How can you pick out a landmark building in a city that possibly contains more instantly recognizable skyscrapers than any other? New York has never been shy about making a statement with modern architecture, and thanks to Architecture and Design Month (October 1-31), October offers 31 days and more than 100 ways to celebrate design in NYC.
Almost every major architect of the last century has contributed to the New York skyline. And while the massively popular Empire State Building and Grand Central Terminal are some of the most popular (and photographed) landmarks in the world, the more compelling sights are slightly more modern, and slightly off the beaten path. From unassuming office towers to underground art, here are the must-see landmarks in NYC for architecture lovers.
140 Essex St
The Lowline has transformed an early 20th-century underground trolley terminal on the Lower East Side into the world’s first underground park. Using innovative solar technology, the previously abandoned and disused space has been shaped into a beautiful respite and cultural attraction in one of the world’s most dense, exciting urban environments.
David Zwirner Gallery
537 W 20th St
New York is famous for its mega museums, yes, but New York’s power art crowd gather day and night in Chelsea, a slick West Side neighborhood. Representing more than 40 artists, such as Yayoi Kusama, Doug Wheeler and Dan Flavin, David Zwirner has two galleries in Chelsea. The newer 20th Street gallery, opened in 2013, is a new-build by Selldorf Architects. The industrial edge of the exposed concrete facade is tempered by teak window frames and panelling at the entrance. This month, see Fred Sandback: Vertical Constructions, on view until October 22.
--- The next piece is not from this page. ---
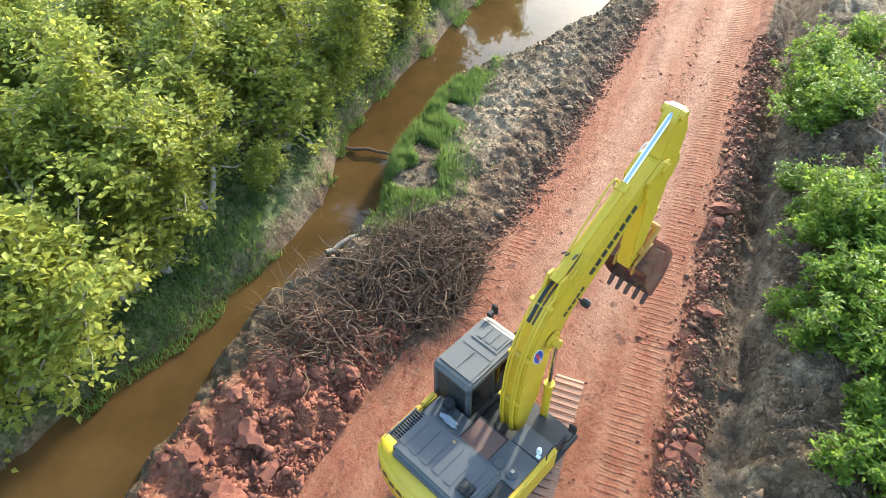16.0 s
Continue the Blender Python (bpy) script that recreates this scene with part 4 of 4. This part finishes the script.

Columbus Circle subway station
A heavily traversed public passageway in NYC’s underground subway system has been transformed into a vibrant public space for shopping, eating and gathering. Extending a full city block below the street and above the train tunnel, the mezzanine-level concourse connects the Columbus Circle subway station to multiple sidewalk entries and building lobbies. While in the station, don’t miss the public art like Whirls and twirls (MTA), 2009 by the late conceptual artist Sol LeWitt.
390 Park Ave
Gordon Bunshaft and Natalie de Blois’ seminal skyscraper is a triumph of the International Style. Completed in 1952, it was only the second building to use floor-to-ceiling glass windows to achieve the modernist ideal of a curtain of glass. It has served as a model for almost every NYC skyscraper that followed. This Archtober, dine out at Casa Lever for refined Milanese dishes at the restaurant’s sleek, modernist space in lever House.
945 Madison Ave
The 1966 Breuer Building hosts collaborative projects between the Whitney and Metropolitan Museum of Art. While its Upper East Side location places it among the city’s venerable museums (the Met, Guggenheim and Cooper-Hewitt), the landmark building designed by Bauhaus-trained architect Marcel Breuer stands out in the neighborhood, known for its quintessential liveried doormen and socialites carrying bag upon bag after a day’s shopping on Madison. Skip the swanky stores and explore art of the 20th and 21st centuries, like a landmark exhibition featuring more than 100 photographs by Diane Arbus, on view until November 27.